Who Should Worry (and Who Shouldn't)
If you operate a bridge or lock that has already been fitted with SCADA remote monitoring — your position is on the replacement timeline. The technology is proven, and the economic case for consolidation is clear. Your role may be eliminated when you retire, or when the next budget cycle funds the transition to remote operation.
If you handle significant maintenance responsibilities alongside operations — you have slightly more runway. Physical maintenance of lock gates, bridge machinery, and hydraulic systems cannot be done remotely. Tenders who are also skilled mechanics have transferable value even as operating positions consolidate.
If you work at a high-traffic, safety-critical waterway — you may persist longer than average. The Army Corps of Engineers' busiest locks on the Mississippi and Ohio river systems handle thousands of vessel transits annually, and some will retain on-site personnel for emergency response and oversight longer than quieter facilities.
The single biggest factor: whether your facility has been slated for SCADA remote conversion. Once the control room goes remote, the on-site position goes away — usually through attrition, not termination.
What This Means
The role in 2028: The bridge and lock tender occupation will continue its gradual contraction. More facilities will transition to centralized remote operation, with one operator managing multiple bridges/locks from a control room. The remaining on-site positions will emphasize maintenance and emergency response over routine operations. The occupation may functionally merge with general infrastructure maintenance roles as the dedicated "tender" position becomes unnecessary.
Survival strategy:
- Develop SCADA and remote operations skills. The transition from on-site tender to centralized remote operator is the most direct path. Learn the SCADA platforms used by your employer (Wonderware, Siemens, Allen-Bradley). Remote operators manage multiple facilities and are harder to eliminate than single-site tenders.
- Build maintenance and mechanical skills. Hydraulic systems, electrical controls, structural inspection — these physical skills persist even as operating tasks go remote. Pursue certifications in industrial maintenance, welding, or electrical work to broaden your employability beyond bridge/lock operations.
- Pursue related infrastructure certifications. Water/wastewater treatment plant operator certification (AIJRI 52.4, Green Transforming) shares operational concepts and offers dramatically better job security. Power plant operator certification is another lateral move with better protection.
Where to look next. If you're considering a career shift, these Green Zone roles share transferable skills with bridge/lock tending:
- Water and Wastewater Treatment Plant Operator (AIJRI 52.4) — Your SCADA experience, equipment monitoring, and infrastructure operations skills transfer directly. EPA certification adds strong barriers. Growing demand.

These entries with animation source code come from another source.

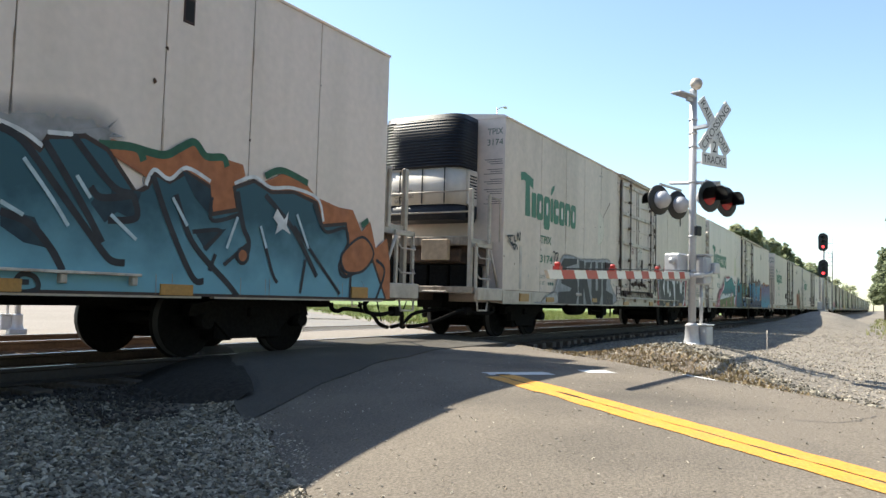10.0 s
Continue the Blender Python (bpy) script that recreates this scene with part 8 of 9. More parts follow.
mist(c, MINT_PALE, [(-5.04, 1.73), (-4.84, 1.83), (-4.69, 2.06), (-4.45, 2.11), (-4.31, 2.17), (-3.99, 2.31), (-3.62, 2.2), (-3.38, 2.14), (-3.15, 2.25), (-2.86, 2.14), (-2.54, 2.25), (-2.09, 2.42), (-1.6, 2.33), (-1.43, 2.22), (-0.49, 2.38), (0.06, 2.31), (0.38, 2.08), (0.24, 0.77), (-4.45, 0.77), (-4.82, 1.41)], 0.06)
shape(c, BLUE, [(-4.96, 2.02), (-4.83, 2.1), (-4.77, 1.92), (-4.87, 1.81), (-4.97, 1.87)], rounded_off=True)
shape(c, BLUE, [(-5.21, 1.56), (-5.12, 1.66), (-5.01, 1.56), (-4.87, 1.39), (-4.86, 1.26), (-5.01, 1.24), (-5.17, 1.37)], rounded_off=True)
shape(c, BLUE, [(-4.81, 1.25), (-4.73, 1.29), (-4.58, 1.09), (-4.56, 0.77), (-5.16, 0.77), (-5.15, 0.92), (-4.93, 1.05), (-4.77, 1.1)], rounded_off=True)
shape(c, BLUE, [(-3, 2.1), (-2.84, 2.25), (-2.58, 2.19), (-2.61, 2.03), (-2.75, 1.96)], rounded_off=True)
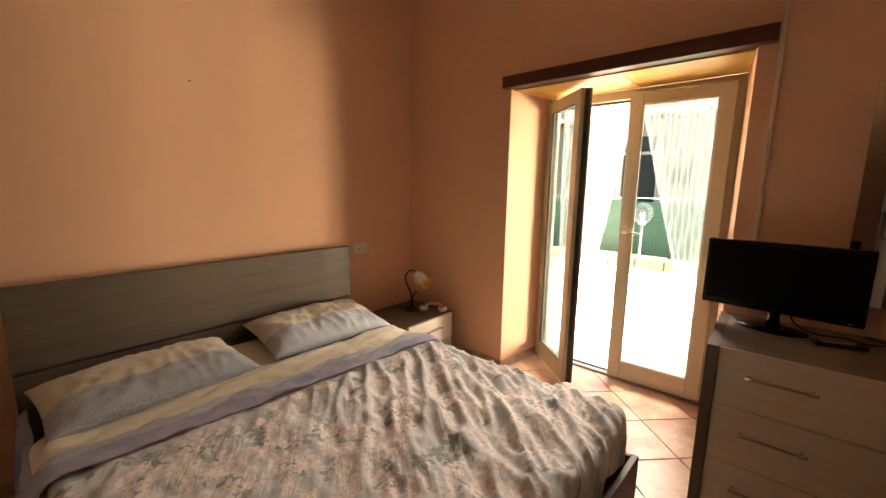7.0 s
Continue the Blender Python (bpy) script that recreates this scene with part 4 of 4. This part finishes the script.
sp = thing("ceiling_spotlight", pose(0.40, -1.86, 2.15), "small lit spotlight on the hallway ceiling", "ceiling lamp")
b = bmesh.new()
lathe(b, [(0.0, -0.001), (0.045, -0.001), (0.050, -0.012), (0.040, -0.028), (0.0, -0.03)], 24)
part("mount", b, M_WPLASTIC, sp, "", True)
b = bmesh.new()
tube(b, [(0, 0, -0.02), (0, 0, -0.10)], [0.012, 0.034], 20)
part("lamp_head", b, M_CHROME, sp, "", True)
b = bmesh.new()
lathe(b, [(0.0, -0.118), (0.018, -0.114), (0.030, -0.102), (0.0, -0.1005)], 20)
part("bulb", b, M_BULB, sp, "glowing bulb", True)

# ---- outside ----
b = bmesh.new()
box(b, -40, 40, 5.06, 60, -0.6, -0.06)
box(b, -40, 40, -60, -2.7, -0.6, -0.06)
box(b, -40, -2.6, -2.7, 5.06, -0.6, -0.06)
box(b, 2.3, 40, -2.7, 5.06, -0.6, -0.06)
structure("ground", b, M_GROUND, "dry ground round the house")
structure("pavement_terrace", a_box(-9, 7, 5.06, 9.9, -0.059, -0.004), M_TERRACE, "pale sunlit terrace paving")
b = bmesh.new()
for k in range(34):
    x0 = -9 + k * 0.47
    box(b, x0 + 0.008, x0 + 0.462, 9.55 + random.uniform(-0.015, 0.015), 9.95, -0.05, 0.20 + random.uniform(-0.012, 0.012), 0.015, 1)
structure("kerb_terrace", b, M_STONE, "low stone kerb along the terrace edge")

fc = thing("garden_fence", pose(0, 10.15, 0), "green shade netting stretched between posts along the terrace", "fence")
fc["kind"] = "structure"


def net(u, v):
    x = -9 + 16 * u
    k = (x % 2.0) / 2.0
    top = 1.235 - 0.05 * math.sin(math.pi * k) + 0.012 * fbm(x * 3, 0, 1)
    return (x, 0.02 * fbm(x * 2, v * 3, 5) + 0.04 * math.sin(x * 5) * (1 - v) * 0.5, -0.05 + (top + 0.05) * v)


part("netting", grid_mesh(160, 8, net), M_GREEN, fc, "", True)
for k in range(9):
    b = bmesh.new()
    tube(b, [(-9 + 2 * k, 0.05, -0.06), (-9 + 2 * k, 0.05, 1.30)], 0.02, 10)
    part("post", b, M_GREYMETAL, fc, "", True)
b = bmesh.new()
tube(b, [(-9, 0.05, 1.27), (7, 0.05, 1.27)], 0.008, 6)
part("top_wire", b, M_WPLASTIC, fc)

gl = thing("garden_lamp", pose(-1.02, 7.82, -0.004), "clear globe lamp on a slim grey post on the terrace", "garden lamp")
b = bmesh.new()
tube(b, [(0, 0, 0), (0, 0, 0.03), (0, 0, 0.035), (0, 0, 0.97)], [0.06, 0.06, 0.017, 0.017], 14)
part("post", b, M_GREYMETAL, gl, "", True)
b = bmesh.new()
tube(b, [(0, 0, 0.955), (0, 0, 0.985), (0, 0, 1.00)], [0.05, 0.05, 0.02], 16)
part("collar", b, M_GREYMETAL, gl, "", True)
b = bmesh.new()
lathe(b, [(0.03, 0.975)] + [(0.14 * math.sin(math.pi * k / 14), 1.11 - 0.14 * math.cos(math.pi * k / 14)) for k in range(1, 14)] + [(0.0, 1.25)], 26)
part("globe", b, M_GLOBE, gl, "clear glass globe", True)
b = bmesh.new()
lathe(b, [(0.014, 0.99), (0.014, 1.03), (0.03, 1.06), (0.033, 1.09), (0.022, 1.12), (0.0, 1.128)], 16)
part("bulb", b, M_WPLASTIC, gl, "white bulb", True)

hs2 = thing("neighbour_house", pose(0, 14.0, 0), "white rendered house with a dark window and grey roof", "house")
hs2["kind"] = "structure"
b = bmesh.new()
for x0, x1, z0, z1 in ((-16, -4.15, 0, 3.4), (-2.15, -1.95, 0, 3.4), (-1.95, -1.82, 0, 3.4), (-1.82, -1.38, 0, 1.62), (-1.82, -1.38, 2.12, 3.4), (-1.38, 0.6, 0, 3.4), (-4.15, -2.15, 0, 1.1), (-4.15, -2.15, 2.98, 3.4)):
    box(b, x0, x1, 0, 0.3, z0 - 0.06, z1)
box(b, -16, 0.6, 0.3, 8, -0.06, 3.4)
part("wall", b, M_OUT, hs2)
b = bmesh.new()
for k in range(60):
    x0 = -16.3 + 17.2 * k / 60
    prof = 0.05 * (k % 2)
    prism(b, [(x0, -0.55), (x0 + 17.2 / 60, -0.55), (x0 + 17.2 / 60, 8.2), (x0, 8.2)], 3.40 + prof, 3.48 + prof)
part("roof", b, M_ROOF, hs2, "grey corrugated roof")
for k in range(27):
    part("rafter", a_box(-9.0 + 0.36 * k, -8.92 + 0.36 * k, -0.50, 0.0, 3.29, 3.39, 0.006, segs=1), M_CASEX, hs2)
w = part("window", a_box(-4.15, -2.15, 0.16, 0.2, 1.1, 2.98), M_SHUTTER, hs2, "dark glazed window")
bars = bmesh.new()
for x in (-4.12, -3.5, -3.15, -2.82, -2.18):
    box(bars, x - 0.035, x + 0.035, 0.10, 0.16, 1.1, 2.98)
box(bars, -4.15, -2.15, 0.10, 0.159, 2.42, 2.50)
part("window_bars", bars, M_GREYMETAL, w)
bl = bmesh.new()
for k in range(10):
    box(bl, -4.13 + 0.1 * k, -4.06 + 0.1 * k, 0.06, 0.10, 1.12, 2.96)
part("shutter_slats", bl, M_GREYMETAL, w)
part("small_window", a_box(-1.82, -1.38, 0.16, 0.2, 1.62, 2.12), M_SHUTTER, hs2)
b = bmesh.new()
tube(b, [(-0.55, -0.05, 0), (-0.55, -0.05, 3.4)], 0.06, 10)
part("downpipe", b, M_GREYMETAL, hs2, "grey rain pipe", True)

h3 = thing("far_house", pose(2.0, 17.5, 0), "pale taller house standing behind the garden", "house")
h3["kind"] = "structure"
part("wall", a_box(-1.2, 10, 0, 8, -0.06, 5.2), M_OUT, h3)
part("roof", a_box(-1.5, 10.3, -0.4, 8.3, 5.2, 5.4), M_ROOF, h3)
h4 = thing("rear_house", pose(-6.0, 23.0, 0), "pale house with a wide eave behind the neighbour roof", "house")
h4["kind"] = "structure"
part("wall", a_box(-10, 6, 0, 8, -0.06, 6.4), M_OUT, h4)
part("roof", a_box(-10.4, 6.4, -0.6, 8.3, 6.4, 6.65), M_ROOF, h4)


def curtain(name, x_top0, x_top1, x_mid0, x_mid1, x_bot0, x_bot1, seed):
    t = thing(name, pose(0, 5.16, 0), "white sheer curtain tied aside outside the balcony door", "curtain", "sheer curtains")

    def fn(u, v):
        z = 2.112 - 2.116 * v
        a = x_top0 + (x_mid0 - x_top0) * min(1, v / 0.6) + (x_bot0 - x_mid0) * max(0, (v - 0.6) / 0.4)
        c = x_top1 + (x_mid1 - x_top1) * min(1, v / 0.6) + (x_bot1 - x_mid1) * max(0, (v - 0.6) / 0.4)
        return (a + (c - a) * u, 0.022 * math.sin(u * 40 + seed + 2 * v) + 0.01 * fbm(u * 4, v * 3, seed), z)

    p = part("voile", grid_mesh(90, 30, fn), M_SHEER, t, "", True)
    hem = bmesh.new()
    pts = [fn(1.0, k / 30) for k in range(31)]
    tube(hem, pts, 0.013, 6)
    part("hem", hem, M_SHEER, t, "white stitched hem")
    return t


curtain("curtain", -1.08, -0.53, -1.06, -0.74, -1.05, -0.86, 0.0)
curtain("curtain", 0.10, -0.50, 0.09, -0.16, 0.08, -0.05, 2.0)
b = bmesh.new()
tube(b, [(-1.09, 5.16, 2.115), (0.11, 5.16, 2.115)], 0.008, 8)
tagged(part("curtain_rod", b, M_WPLASTIC, None), "thin white rod carrying the sheer curtains", "curtain rod")


def weeds(cx, cy, n, seed):
    rnd = random.Random(seed)
    bm = bmesh.new()
    for _ in range(n):
        a, r = rnd.uniform(0, 6.28), rnd.uniform(0, 0.16)
        base = Vector((cx + r * math.cos(a), cy + 0.4 * r * math.sin(a), rnd.uniform(0.0, 0.30)))
        d = Vector((rnd.uniform(-1, 1), rnd.uniform(-1, 1), rnd.uniform(0.2, 1))).normalized() * rnd.uniform(0.05, 0.11)
        s = d.orthogonal().normalized() * 0.018
        v = [bm.verts.new(q) for q in (base, base + d * 0.5 + s, base + d, base + d * 0.5 - s)]
        bm.faces.new(v)
    return tagged(part("weeds", bm, M_LEAF, None), "green weeds growing at the kerb", "plant", kind="stuff")


weeds(-2.35, 9.45, 90, 3)
weeds(-0.35, 9.7, 130, 5)

# ---- floor tiles, laid diagonally ----
STEP = 0.243
half = STEP - 0.0036


def tile_mesh():
    bm = bmesh.new()
    rings = []
    for r, z in ((half, -0.010), (half, -0.0022), (half - 0.004, 0.0)):
        rings.append([bm.verts.new(p) for p in ((r, 0, z), (0, r, z), (-r, 0, z), (0, -r, z))])
    for a, c in zip(rings, rings[1:]):
        for k in range(4):
            bm.faces.new((a[k], a[(k + 1) % 4], c[(k + 1) % 4], c[k]))
    bm.faces.new(rings[-1])
    me = finish(bm)
    me.materials.append(M_TILE)
    return me


TILE = tile_mesh()
floor_ob = bpy.data.objects["floor"]
AREAS = ((W, E, S_BED, N), (JOG, E, S_DOOR, S_BED), (-1.187, 0.174, N, WIN_Y + 0.03), (DX0, DX1, 0.25, S_DOOR), (HW, HE, FAR_Y, 0.29))
rnd = random.Random(4)
for i in range(-14, 12):
    for j in range(-26, 10):
        if (i + j) % 2 == 0:
            continue
        x, y = 0.085 + STEP * i, 3.271 + STEP * j
        if any(x0 - 0.19 < x < x1 + 0.19 and y0 - 0.19 < y < y1 + (0.19 if y1 < 4.9 else 0.0) for x0, x1, y0, y1 in AREAS):
            t = new("tile", TILE)
            t.parent = floor_ob
            t.matrix_basis = pose(x, y, rnd.uniform(-0.0005, 0.0005), rnd.uniform(-0.08, 0.08), rnd.uniform(-0.08, 0.08), 90 * rnd.randrange(4))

- Control and Valve Installers and Repairers (AIJRI 53.4) — Your hands-on mechanical work with hydraulic gates, valves, and control systems is directly applicable. Physical, skilled trade work with strong AI resistance.
- Stationary Engineer and Boiler Operator (AIJRI 54.3) — Your facility operations, equipment monitoring, and maintenance experience translates well. Licensed role with regulatory barriers that protect employment.
Browse all scored roles at jobzonerisk.com to find the right fit for your skills and interests.
Timeline: 5-10 years for the majority of remaining positions to be consolidated through SCADA remote operation. Attrition-based — current incumbents may serve out their careers, but few new hires will be made. Facilities in states with active modernization programmes (Florida, Louisiana, Washington) will transition faster.